My Turkish friends got a kick out of this, so perhaps you will too…
It all started yesterday morning. I woke up and felt something different about my day. Something was going to happen. I just knew it. Now, as to what or who or when I had no clue. The air was simply filled with an unexplainable anticipation for the day’s events. So I was expectant.
I was expectant when I walked down Taksim’s Beyoglu Istiklal. Then, like so many times before, it happened: a turkish girl doing a survey stepped in front of me asking if I had a minute. I checked my watch- yeah, I had time. Usually I would have responded with a “I’m so sorry but I’m learning turkish and can’t speak very much yet.” But today was different.
Five minutes into the conversation and I realized I understood everything she was saying and participated in the survey.
Actually it wasn’t like that at all. Five minutes into the conversation and I was totally and completely lost. Not a single word was making sense. Apologetic I stop her and recite my usual excuse. I offer her a smile and a good day, and then walk away. Frustrated. But hey, at least I tried. Plus it was early, and I hadn’t had coffee yet… Forced self-talk to justify my failed attempt. C’mon girl- chin up.
But then I enter a room where at least 5 languages are being spoken- none of them English. Overwhelmed, I wanted to cry. I thought today was going to be different. A mad breakthrough. Something!!!
Seven hours later, I’ve nearly arrived at my street corner and it happens again: I’m stopped mid-stride, nearly colliding with the girl who stepped in my path. She tries to get me to take a brochure. No. No thanks. But she wouldn’t let up. So I eventually take it. Whereupon she grabs my arm and pulls me towards a building’s entrance. I try and politely loosen her grasp. But she persists and before I can even think “oh no- I’m being taken!” she somehow pushes me through the door, up 2 flights of stairs, and lands me in an office. I give a desk clerk a fake phone number and am told to sit, so I sit. I look around and plan my emergency escape route.
The room is brilliantly white. Mirrors of all sizes adorn the entire back wall. A chandelier sparkles from the ceiling. Across from me double-doors swing open and my name is called. I pick myself up and transition into the next room, as brilliant as the one I had left. The perfectly primped woman behind the desk begins to speak rapidly. I ask her to slow down. She does so graciously, and before I know it I’ve been there an hour.
Her intentions to persuade me to sign-up for a laser hair removal package were quickly dropped when I explained that I like my arm hair, so we instead had a lovely cultural exchange. We chatted about fashion. Comparing Americans and Turks. And why in the world would I color my hair brown? A knock on the door signaled her time with me was up. As I left, she commended me on my Turkish and invited me back for Turkish coffee. It was delightful.

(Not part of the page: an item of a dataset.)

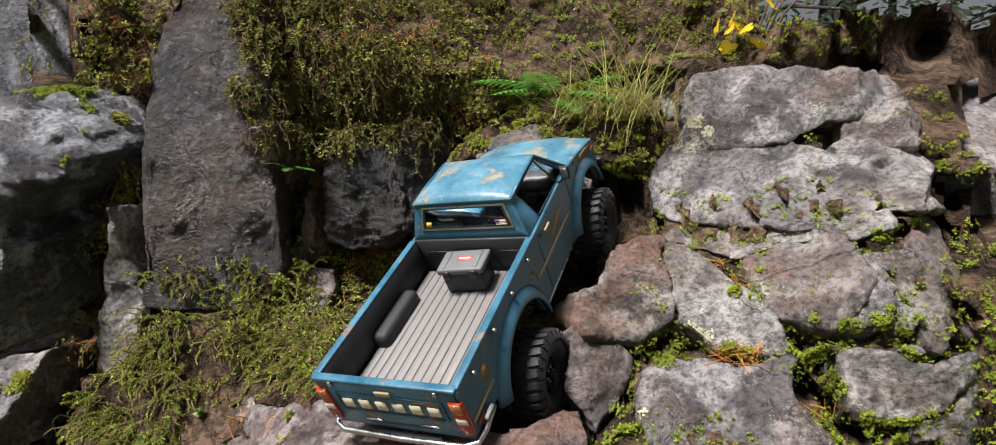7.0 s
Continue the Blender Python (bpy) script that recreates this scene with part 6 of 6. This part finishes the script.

Unable to contain myself, I giggled the entire way home.
Maybe it wasn’t what I was expecting to expect, but it was exactly what I needed after my defeat that morning and then after a day of trying to figure out peoples’ needs that I couldn’t even communicate with.
I went to bed last night reflecting on the day’s comic turn of events, thankful for Turkish breakthroughs, but more-so relieved that I didn’t get taken.